You shouldn't blow the fuse often enough to worry about the cost. If you blow it often you do something wrong too often. That is the fuse should not blow if we don't make mistake. We would make mistake occasionally and that's what the fuse is for. We shouldn't make mistake too often.
You are missing the point, if I buy these fuses they are only for this DMM, they come in packs of 10, so if I only use 1 or I use all 10 it doesn't make a difference, the cost is still £25 when the entire meter cost £30 over 10 years ago. Economically it's pointless unless there is a real true valid (ie safety) reason.
The reason for a FF use is to avoid damage to the meter, you safety will not change when using low voltage.
The Brymen uses much better fuses that can break high current at high voltage, a glass fuse will not do that, it will ARC instead and the meter may exploded if used at industrial level power and voltage. The Brymen fuse is also much more expensive.
If there is no risk to my safety, then I think I will stick with an F-rated fuse. The meter will mostly be used for 12v stuff (car, motorbike, etc), but could be used occasionally to check if 240V mains is isolated and to ensure I am not accidentally about to work on a live circuit.
Safty wise the FF fuse is not necessary better than the F rated fuse. For the saftely the ceramic case fuses may break a higher fault current and are less likely to explode. Even the glass one are usually OK with 250 V, if the peak current is not very high.
There is a slightly high chance to damage the meter with the F rated fuse. However the most critical case is a current slightly higher than the fuse rating ( so even the FF rated fuse does not blow) for an extended time. So here the fuse speed does not make a real difference, if it does no come with tighter tolerance.
It somewhat depends on the protection and shunts used: chances are they have 1 A diodes and these should be OK with the cheaper fuse too.
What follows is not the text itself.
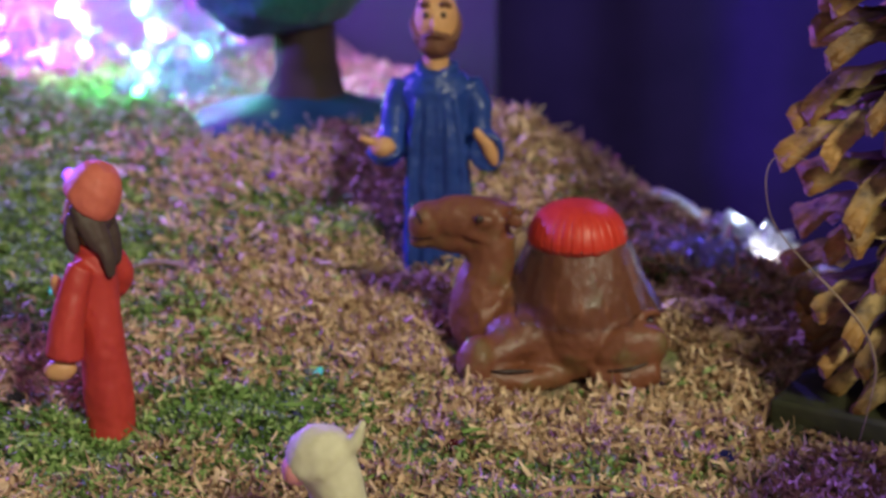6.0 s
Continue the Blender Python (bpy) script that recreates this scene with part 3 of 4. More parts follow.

So better have one of the cheaper fuse than no fuse at all.
If the shunts are rather low power and there is a seperate shunt for a ~50 mA range, it may still overheat with the original type of fuse.
Even the cheap fuses that are £2 a pack from RS which are F-rated are ceramic fuses, so should also be less likely to explode. From what is being said here it seems an F-rated fuse should be fine, especially for my own safety, but might be a slight higher risk of damage to the meter itself (which I am not THAT fussed about) and is only a risk if I use it incorrectly.
To be honest, I am not even sure when or why the fuse in this meter went pop. All the main functions I usually use (resistance, voltage, capacitance) work fine except for diode test mode and I have not tested it for measuring current as it's not something I tend to do often. It was trying to figure out why diode mode wasn't working that led me to find the fuse had popped. In diode mode I can see there is 3V at the input of the fuse, but obviously nothing on the test leads.
Hence I am now looking for a new fuse.
In my experience the fuse blows in a DMM when you forget to change sockets after a current measurement and go to measure a voltage (I haven't done it for a long time now...) and is effectively a short-circuit, and blows pretty quickly regardless of the fuse rating.
If it were a marginal out-of-range current measurement, which as stated wouldn't necessarily blow an FF particularly quickly, I'd be looking carefully at my measurement technique and why I chose to use the incorrect range after seeing the reading I was getting.
Even in-range measurements have a duty cycle to them on current ranges, and extended measuring will cause inaccuracy and potentially damage the meter.
The PG017 is a nice basic little meter, kudos to you for keeping it alive all these years!
This meter has 2 fuses (500mA one that has popped) and a 10A one that is fine. There are only 3 sockets, one of them is only used for 10A range measurements, but I am 99.9% sure I have never done measurements like that with this meter. Actually, I am pretty sure I have only ever used it for AC / DC voltage, resistance, capacitance & diode test.
So really not sure when or why this fuse went as all functions I usually use still work except for diode test (which was why I went looking and found the bad fuse where diode test has 3V on the input of the fuse, but nothing at the probe socket).
Yeah, this meter has served me well over the years, and done most of what I need, there have been times I have thought "it would nice if I had a meter that did XYZ also", but never felt the need to seriously upgrade until recently.
Will be good if I can keep it alive a bit longer.